Hell was breaking loose

Bangladeshi student in Turkish city narrates horror

Faysal Mahmud, a final-year comparative theology student at Gaziantep University, was dozing off in his dormitory room when the 7.8 magnitude earthquake struck Turkey.

"We all got up feeling the heavy shaking. At one point, it seemed the building would collapse. I tried to get down from the bed but was advised not to by my Turkish roommate. It took two to three minutes for the massive jolt to stop," the Bangladeshi-born student told The Daily Star over the phone this evening.

"As soon as the shaking stopped, we just rushed out of the six-storey building with whatever we could hold in our hands. Cracks had appeared in the building," he went on.

"Together with other students, I am currently residing at the university's central mosque, and I'm not sure when we'll be able to return to the dorm," said Faysal during the phone call.

He is one of the 26 Bangladeshi students residing in Gaziantep, a town in southern Turkey, 50 miles off the earthquake's epicentre in Kahramanmaraş and 150 miles from the Syrian border.

Gaziantep is one of the worst-affected Turkish cities.

"I have experienced earthquakes before, but this one was absolutely terrifying. We are still experiencing aftershocks. After an interval of 15-20 minutes, aftershocks are happening. I have experienced at least 80 aftershocks so far. Even right now, the ceiling is shaking as I am talking to you," Faysal said, sounding panicked.

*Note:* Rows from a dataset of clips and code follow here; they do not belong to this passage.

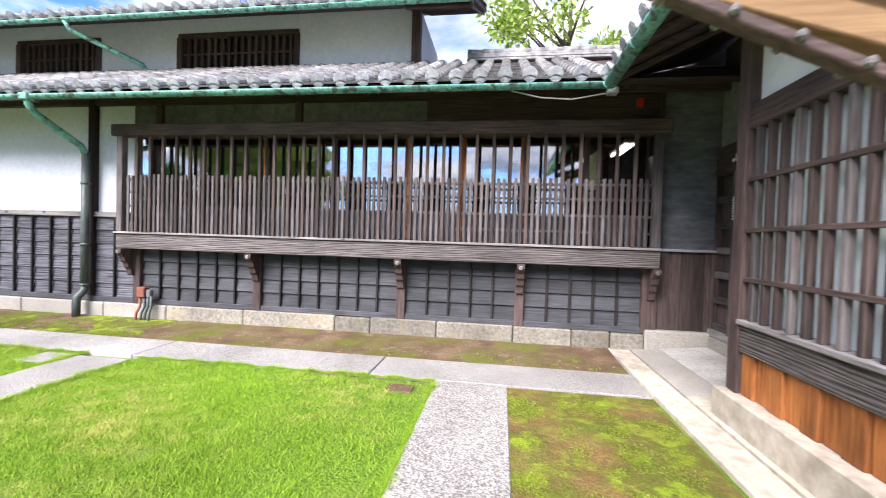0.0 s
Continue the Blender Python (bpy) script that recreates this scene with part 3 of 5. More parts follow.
# foundation stones
xs = [-12.55, -11.0, -9.4, -8.2, -6.6, -5.45, -4.1, -2.6, -2.05, -1.05, 0.05, 0.85, 1.36]
for a, b in zip(xs, xs[1:]):
    bar("foundation_stone", house, a + 0.004, b - 0.004, 5.365 + random.uniform(0, 0.012), 5.60, -0.05, 0.26 + random.uniform(-0.01, 0.012), FOUND if a > -6.5 else AGGREGATE, 0.015)
bar("foundation_stone", house, 1.365, 1.795, 5.345, 5.60, -0.05, 0.258, FOUND, 0.02)
bar("foundation_stone", house, 1.80, 2.62, 5.35, 5.48, -0.05, 0.33, AGGREGATE, 0.02)
bar("ground_sill", house, -12.5, 1.886, 5.42, 5.60, 0.262, 0.345, wood("slate", "x"), 0.008)
bar("dado_rail", house, -12.5, -6.2, 5.44, 5.56, 1.66, 1.745, wood("grey", "x"), 0.008)
for x in (-12.46, -11.46, -9.25, -6.93):
    bar("post", house, x - 0.06, x + 0.06, 5.43, 5.56, 0.262, 3.75, wood("dado", "z"), 0.008)
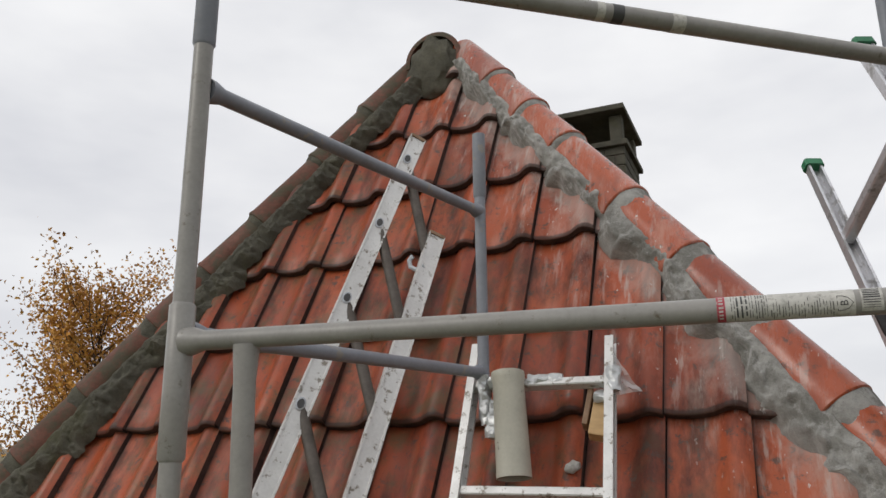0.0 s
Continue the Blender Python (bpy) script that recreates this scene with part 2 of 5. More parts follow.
MESHWIRE = simple("dull_mesh_wire", (0.30, 0.31, 0.325), 0.5, 0.3, 0.2, 40, 140, 0.1, 0.001, (0.16, 0.13, 0.11), (0.58, 0.66))
DARKRUNG = simple("weathered_dark_rung", (0.085, 0.07, 0.058), 0.6, 0.0, 0.35, 18, 80)
BLACK = simple("black_plastic", (0.006, 0.006, 0.007), 0.62, vary=0.3, scale=20)
BLACK.node_tree.nodes["Principled BSDF"].inputs["Specular IOR Level"].default_value = 0.2
RUBBER = simple("black_rubber", (0.02, 0.02, 0.021), 0.75, vary=0.3)
GREEN = simple("green_plastic", (0.02, 0.16, 0.07), 0.5)
TWINE = simple("green_twine", (0.07, 0.38, 0.24), 0.8)
REDGRIP = simple("red_rubber_grip", (0.34, 0.045, 0.05), 0.45, vary=0.15)
WOOD = simple("pale_pine", (0.52, 0.34, 0.16), 0.6, vary=0.18, scale=10, grain=60, stretch=(1, 1, 9))
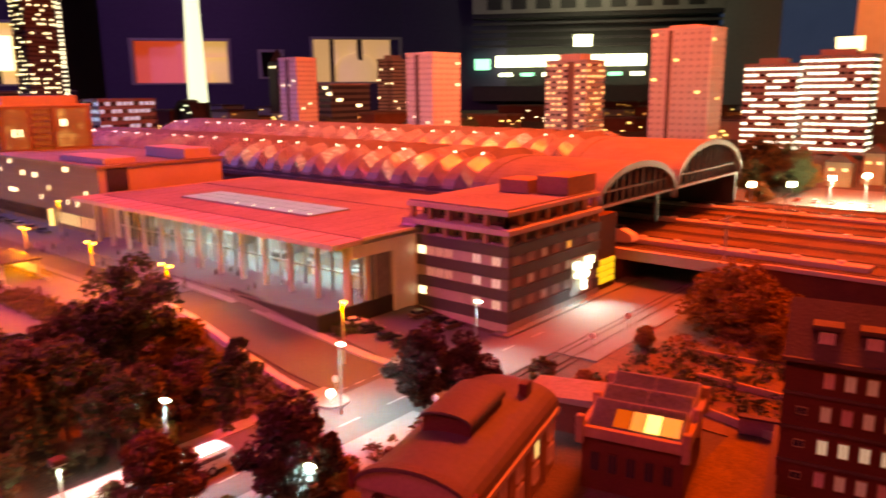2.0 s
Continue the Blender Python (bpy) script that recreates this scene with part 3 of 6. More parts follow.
for i in range(11):
    x, y = -1.70 + 0.074 * i + r.uniform(-0.012, 0.012), 0.875 + r.uniform(0.0, 0.07)
    w, h = r.uniform(0.010, 0.022), r.uniform(0.014, 0.040)
    kiosk = thing("hall_kiosk", (x, y, Z0 + 0.018), "small %s counter block standing in the station hall" % ("white" if i % 3 else "dark grey"), "kiosk", "kiosks in the hall")
    part("body", bevelled(0.0008, (x - w, x + w, y - 0.008, y + 0.008, Z0 + 0.018, Z0 + 0.018 + h)), M["white" if i % 3 else "darkgrey"], kiosk)
    part("top", bevelled(0.0005, (x - w - 0.001, x + w + 0.001, y - 0.009, y + 0.009, Z0 + 0.018 + h, Z0 + 0.0205 + h)), M["steel"], kiosk)
ch = thing("chandelier", (-1.02, 0.915, 0.09), "round warm chandelier hanging in the station hall", "lamp")
bm = bmesh.new()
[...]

"It was like the hell was breaking loose. Turkish people were saying Qayamat [doomsday] has begun or Qayamat will be like this."

Faysal said he communicated with other Bangladeshis students living in the city and all of them were safe.

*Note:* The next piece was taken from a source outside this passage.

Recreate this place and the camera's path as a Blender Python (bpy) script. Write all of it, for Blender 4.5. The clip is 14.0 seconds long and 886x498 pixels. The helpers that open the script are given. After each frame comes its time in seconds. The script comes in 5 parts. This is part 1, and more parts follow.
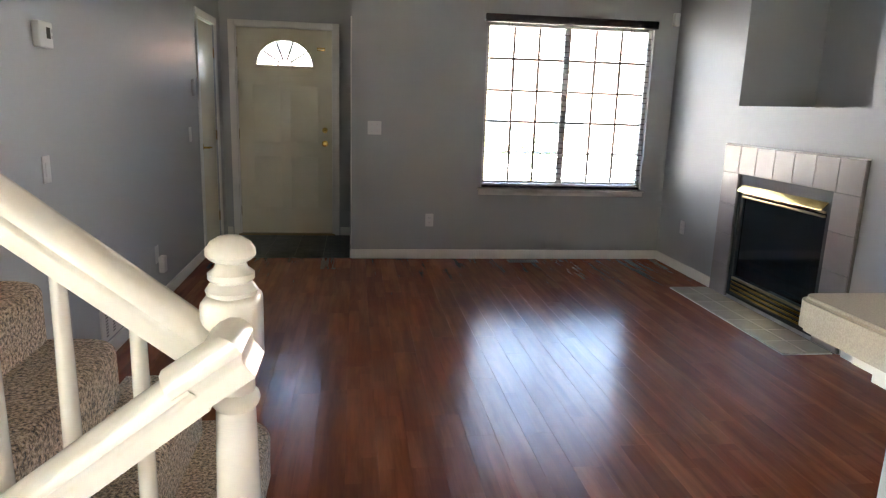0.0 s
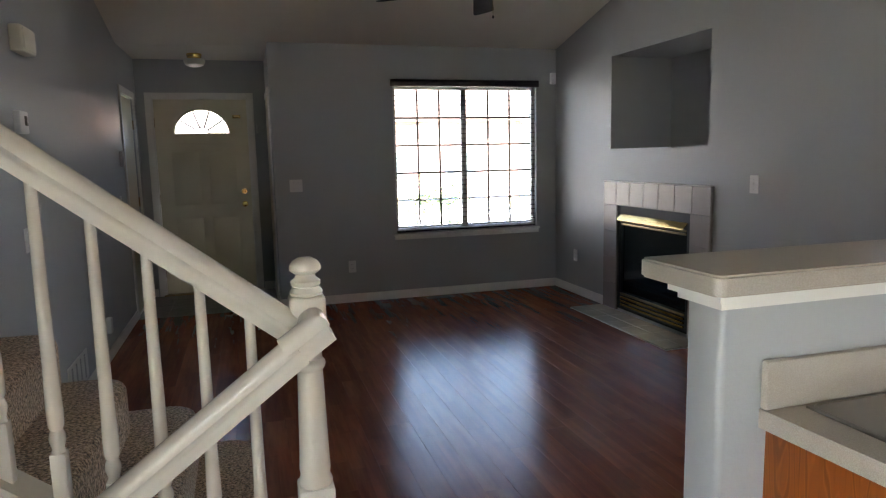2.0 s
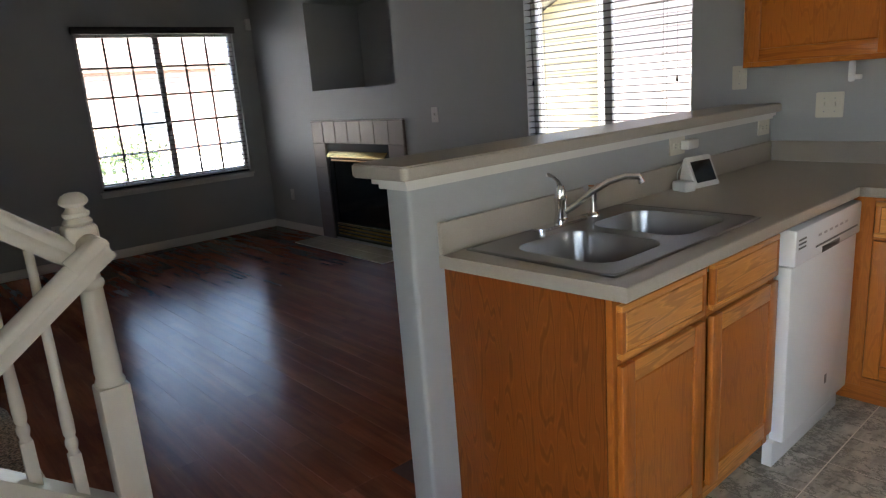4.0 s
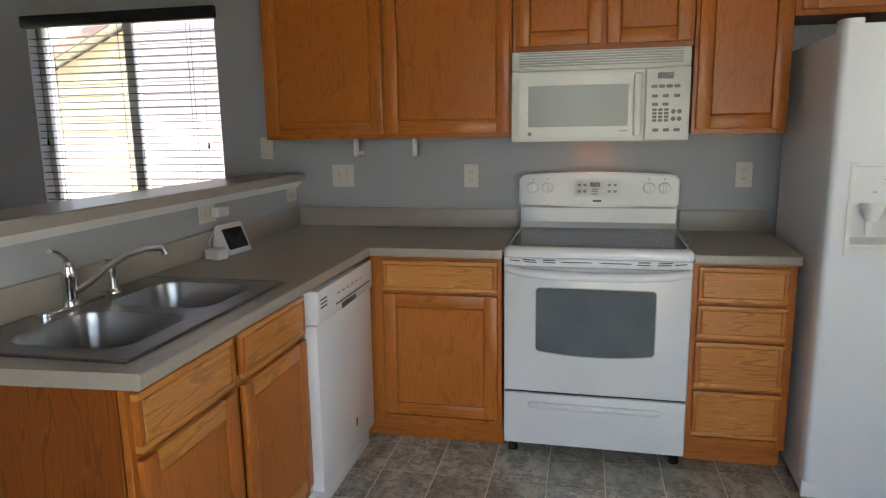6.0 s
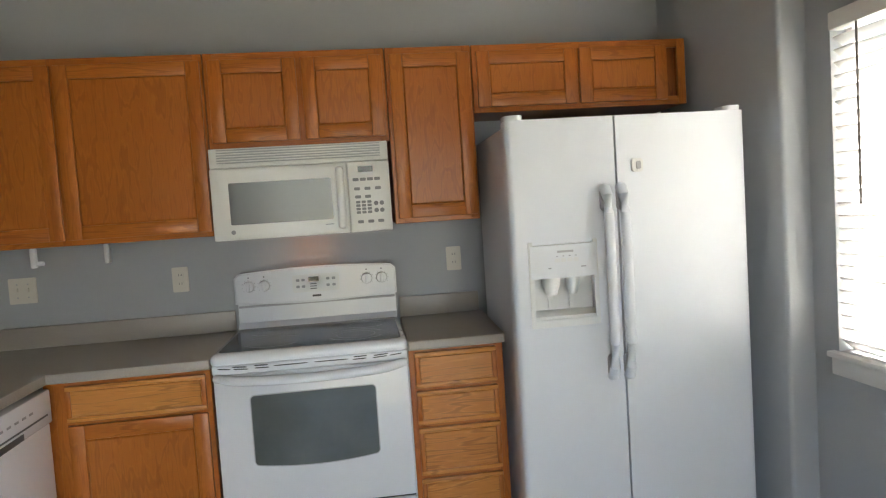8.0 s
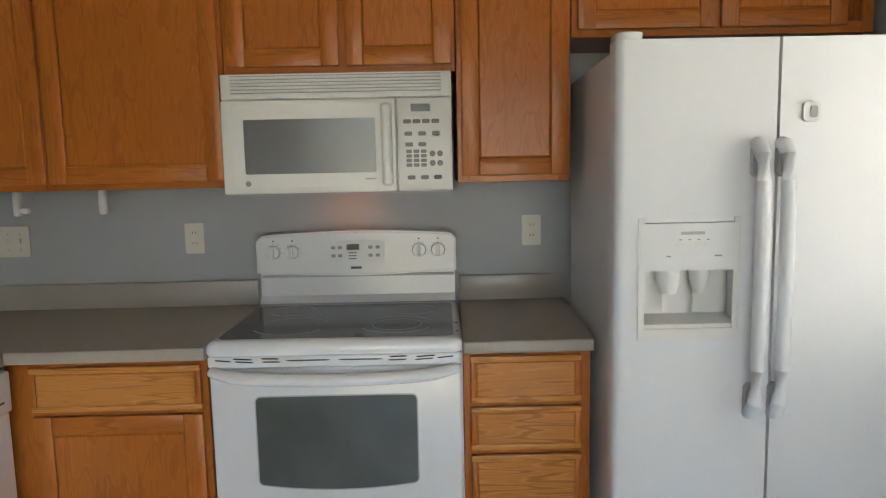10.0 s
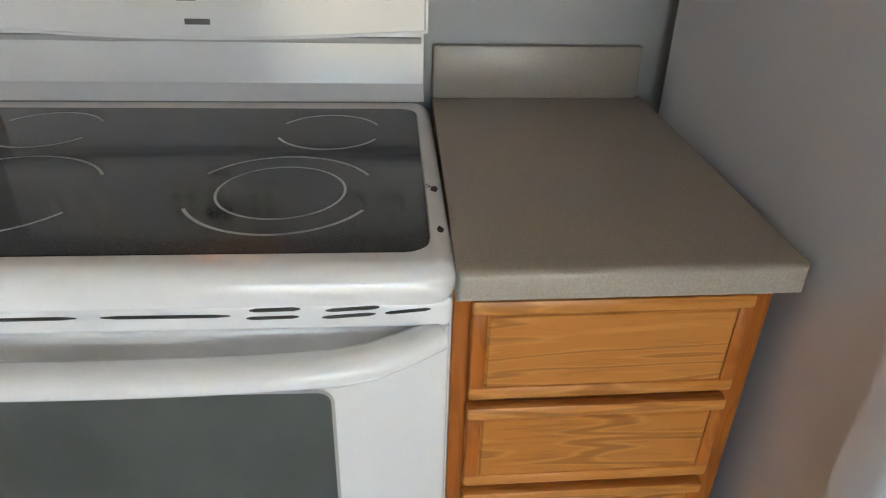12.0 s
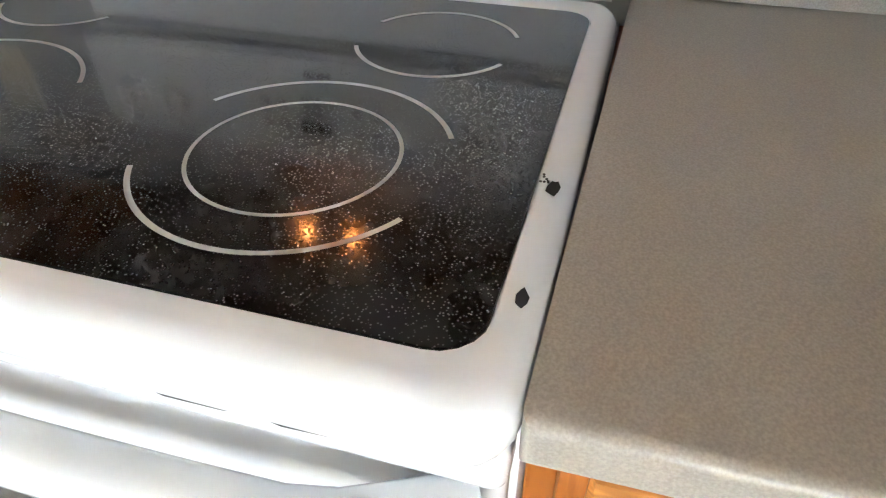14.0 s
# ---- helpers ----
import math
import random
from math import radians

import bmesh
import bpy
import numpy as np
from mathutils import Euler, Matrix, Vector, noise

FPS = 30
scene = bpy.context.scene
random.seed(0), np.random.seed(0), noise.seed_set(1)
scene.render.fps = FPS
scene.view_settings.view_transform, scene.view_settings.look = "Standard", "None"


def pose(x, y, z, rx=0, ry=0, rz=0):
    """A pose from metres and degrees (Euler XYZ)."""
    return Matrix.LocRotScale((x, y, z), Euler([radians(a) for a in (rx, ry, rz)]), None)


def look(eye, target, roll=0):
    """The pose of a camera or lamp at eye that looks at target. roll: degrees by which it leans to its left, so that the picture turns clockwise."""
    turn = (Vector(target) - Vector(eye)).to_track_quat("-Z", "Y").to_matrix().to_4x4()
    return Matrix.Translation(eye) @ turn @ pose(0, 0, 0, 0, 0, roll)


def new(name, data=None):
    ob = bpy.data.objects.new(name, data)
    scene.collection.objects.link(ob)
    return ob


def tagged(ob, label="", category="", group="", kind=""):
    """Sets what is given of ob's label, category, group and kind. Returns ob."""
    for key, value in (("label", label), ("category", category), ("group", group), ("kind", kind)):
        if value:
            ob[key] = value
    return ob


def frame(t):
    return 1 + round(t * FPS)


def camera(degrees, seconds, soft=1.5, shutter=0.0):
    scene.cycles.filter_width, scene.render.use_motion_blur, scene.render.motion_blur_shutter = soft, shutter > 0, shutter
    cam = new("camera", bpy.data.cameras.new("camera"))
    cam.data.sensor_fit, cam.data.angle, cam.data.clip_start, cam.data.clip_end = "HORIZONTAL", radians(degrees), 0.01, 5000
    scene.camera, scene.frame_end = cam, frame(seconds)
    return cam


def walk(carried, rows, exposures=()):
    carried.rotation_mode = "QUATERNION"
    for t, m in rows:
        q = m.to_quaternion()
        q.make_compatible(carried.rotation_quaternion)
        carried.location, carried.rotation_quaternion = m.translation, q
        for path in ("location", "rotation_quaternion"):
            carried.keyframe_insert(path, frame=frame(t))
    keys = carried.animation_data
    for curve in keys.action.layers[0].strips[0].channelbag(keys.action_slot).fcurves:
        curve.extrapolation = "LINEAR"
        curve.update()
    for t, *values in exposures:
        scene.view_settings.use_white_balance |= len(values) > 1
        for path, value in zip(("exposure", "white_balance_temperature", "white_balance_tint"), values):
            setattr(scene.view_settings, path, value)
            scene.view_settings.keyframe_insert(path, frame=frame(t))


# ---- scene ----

"However, we are not at home. The risky circumstance is that almost all the buildings in the city have developed some cracks. So, nobody can predict when a building will collapse. People sought shelter in mosques, city corporation libraries, sports centres, and other buildings for that reason."

Bad weather made things even worse for them.

"Outside, it's bitterly cold, snowing heavily, and it's raining too. It is difficult to stay outside in such bad weather. I have no idea when I can go back to the dorm," he said.

According to Faysal, people can only enter apartments after a city corporation inspection.

Food was being served by the city corporation. Besides, school authorities, owners of restaurants, and managers of hotels were providing free food and other necessities. "All are cooperating from their positions and as per their abilities," Faysal added.